## Written task
The listing below should be printed exactly, every line of it. Skip the pictures.

Rows from a dataset:
***

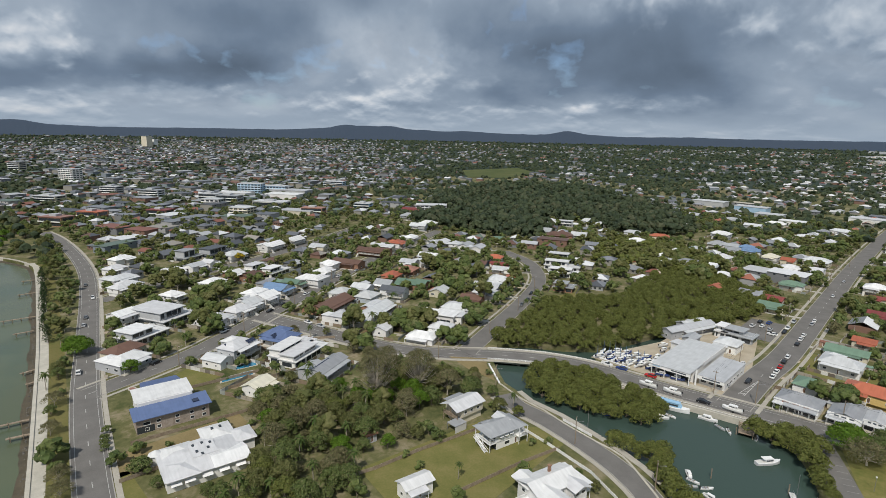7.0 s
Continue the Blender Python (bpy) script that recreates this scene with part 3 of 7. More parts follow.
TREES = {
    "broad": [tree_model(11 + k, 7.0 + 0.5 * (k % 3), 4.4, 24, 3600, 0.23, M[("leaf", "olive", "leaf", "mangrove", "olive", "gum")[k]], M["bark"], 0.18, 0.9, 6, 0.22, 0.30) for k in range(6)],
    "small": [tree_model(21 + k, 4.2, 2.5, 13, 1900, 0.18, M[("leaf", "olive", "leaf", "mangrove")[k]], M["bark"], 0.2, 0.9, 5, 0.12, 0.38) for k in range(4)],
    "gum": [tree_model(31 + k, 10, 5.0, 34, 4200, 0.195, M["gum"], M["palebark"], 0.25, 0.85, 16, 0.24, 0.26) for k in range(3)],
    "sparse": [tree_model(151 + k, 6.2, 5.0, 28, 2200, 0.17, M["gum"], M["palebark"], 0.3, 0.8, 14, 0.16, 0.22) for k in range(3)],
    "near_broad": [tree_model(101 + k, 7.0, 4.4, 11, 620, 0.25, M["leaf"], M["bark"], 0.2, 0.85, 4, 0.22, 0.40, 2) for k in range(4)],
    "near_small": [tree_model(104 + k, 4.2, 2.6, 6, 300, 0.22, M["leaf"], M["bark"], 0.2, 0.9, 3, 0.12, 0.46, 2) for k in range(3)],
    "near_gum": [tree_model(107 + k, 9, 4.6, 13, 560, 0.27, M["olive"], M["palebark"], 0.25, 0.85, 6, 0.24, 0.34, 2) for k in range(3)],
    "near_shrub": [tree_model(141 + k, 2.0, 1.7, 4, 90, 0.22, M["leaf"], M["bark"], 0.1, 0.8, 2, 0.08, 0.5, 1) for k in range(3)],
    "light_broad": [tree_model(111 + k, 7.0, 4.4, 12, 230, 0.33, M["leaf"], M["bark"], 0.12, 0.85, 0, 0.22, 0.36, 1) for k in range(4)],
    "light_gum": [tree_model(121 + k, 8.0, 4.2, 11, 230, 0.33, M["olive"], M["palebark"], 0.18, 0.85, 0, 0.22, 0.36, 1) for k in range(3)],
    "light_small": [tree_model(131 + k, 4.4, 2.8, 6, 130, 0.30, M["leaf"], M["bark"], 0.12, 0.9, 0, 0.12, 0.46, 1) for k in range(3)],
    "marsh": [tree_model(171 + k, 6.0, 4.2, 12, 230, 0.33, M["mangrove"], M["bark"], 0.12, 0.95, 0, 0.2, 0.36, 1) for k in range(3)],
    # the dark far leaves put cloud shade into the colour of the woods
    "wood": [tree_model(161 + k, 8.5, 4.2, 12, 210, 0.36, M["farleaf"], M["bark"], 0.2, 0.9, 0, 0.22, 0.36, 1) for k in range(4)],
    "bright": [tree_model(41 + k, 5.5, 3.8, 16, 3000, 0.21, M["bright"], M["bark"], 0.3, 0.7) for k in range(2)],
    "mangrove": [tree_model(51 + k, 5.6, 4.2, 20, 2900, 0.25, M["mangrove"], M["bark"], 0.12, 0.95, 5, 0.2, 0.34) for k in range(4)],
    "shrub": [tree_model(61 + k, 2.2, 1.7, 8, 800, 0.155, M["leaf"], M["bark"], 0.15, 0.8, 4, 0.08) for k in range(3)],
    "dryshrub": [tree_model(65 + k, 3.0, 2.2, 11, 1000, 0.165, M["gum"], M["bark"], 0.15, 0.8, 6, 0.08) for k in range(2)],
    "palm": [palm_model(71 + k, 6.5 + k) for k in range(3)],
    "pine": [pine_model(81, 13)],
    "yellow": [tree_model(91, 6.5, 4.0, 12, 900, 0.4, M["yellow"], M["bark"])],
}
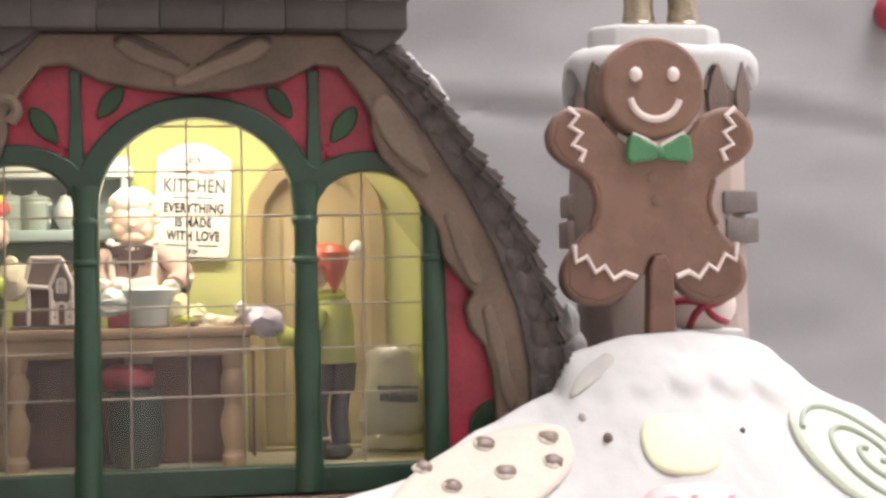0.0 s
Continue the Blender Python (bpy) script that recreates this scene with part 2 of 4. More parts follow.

***

## Result of this exercise
7.0 s
Continue the Blender Python (bpy) script that recreates this scene with part 3 of 7. More parts follow.
TREES = {
    "broad": [tree_model(11 + k, 7.0 + 0.5 * (k % 3), 4.4, 24, 3600, 0.23, M[("leaf", "olive", "leaf", "mangrove", "olive", "gum")[k]], M["bark"], 0.18, 0.9, 6, 0.22, 0.30) for k in range(6)],
    "small": [tree_model(21 + k, 4.2, 2.5, 13, 1900, 0.18, M[("leaf", "olive", "leaf", "mangrove")[k]], M["bark"], 0.2, 0.9, 5, 0.12, 0.38) for k in range(4)],
    "gum": [tree_model(31 + k, 10, 5.0, 34, 4200, 0.195, M["gum"], M["palebark"], 0.25, 0.85, 16, 0.24, 0.26) for k in range(3)],
    "sparse": [tree_model(151 + k, 6.2, 5.0, 28, 2200, 0.17, M["gum"], M["palebark"], 0.3, 0.8, 14, 0.16, 0.22) for k in range(3)],
    "near_broad": [tree_model(101 + k, 7.0, 4.4, 11, 620, 0.25, M["leaf"], M["bark"], 0.2, 0.85, 4, 0.22, 0.40, 2) for k in range(4)],
    "near_small": [tree_model(104 + k, 4.2, 2.6, 6, 300, 0.22, M["leaf"], M["bark"], 0.2, 0.9, 3, 0.12, 0.46, 2) for k in range(3)],
    "near_gum": [tree_model(107 + k, 9, 4.6, 13, 560, 0.27, M["olive"], M["palebark"], 0.25, 0.85, 6, 0.24, 0.34, 2) for k in range(3)],
    "near_shrub": [tree_model(141 + k, 2.0, 1.7, 4, 90, 0.22, M["leaf"], M["bark"], 0.1, 0.8, 2, 0.08, 0.5, 1) for k in range(3)],
    "light_broad": [tree_model(111 + k, 7.0, 4.4, 12, 230, 0.33, M["leaf"], M["bark"], 0.12, 0.85, 0, 0.22, 0.36, 1) for k in range(4)],
    "light_gum": [tree_model(121 + k, 8.0, 4.2, 11, 230, 0.33, M["olive"], M["palebark"], 0.18, 0.85, 0, 0.22, 0.36, 1) for k in range(3)],
    "light_small": [tree_model(131 + k, 4.4, 2.8, 6, 130, 0.30, M["leaf"], M["bark"], 0.12, 0.9, 0, 0.12, 0.46, 1) for k in range(3)],
    "marsh": [tree_model(171 + k, 6.0, 4.2, 12, 230, 0.33, M["mangrove"], M["bark"], 0.12, 0.95, 0, 0.2, 0.36, 1) for k in range(3)],
    # the dark far leaves put cloud shade into the colour of the woods
    "wood": [tree_model(161 + k, 8.5, 4.2, 12, 210, 0.36, M["farleaf"], M["bark"], 0.2, 0.9, 0, 0.22, 0.36, 1) for k in range(4)],
    "bright": [tree_model(41 + k, 5.5, 3.8, 16, 3000, 0.21, M["bright"], M["bark"], 0.3, 0.7) for k in range(2)],
    "mangrove": [tree_model(51 + k, 5.6, 4.2, 20, 2900, 0.25, M["mangrove"], M["bark"], 0.12, 0.95, 5, 0.2, 0.34) for k in range(4)],
    "shrub": [tree_model(61 + k, 2.2, 1.7, 8, 800, 0.155, M["leaf"], M["bark"], 0.15, 0.8, 4, 0.08) for k in range(3)],
    "dryshrub": [tree_model(65 + k, 3.0, 2.2, 11, 1000, 0.165, M["gum"], M["bark"], 0.15, 0.8, 6, 0.08) for k in range(2)],
    "palm": [palm_model(71 + k, 6.5 + k) for k in range(3)],
    "pine": [pine_model(81, 13)],
    "yellow": [tree_model(91, 6.5, 4.0, 12, 900, 0.4, M["yellow"], M["bark"])],
}
0.0 s
Continue the Blender Python (bpy) script that recreates this scene with part 2 of 4. More parts follow.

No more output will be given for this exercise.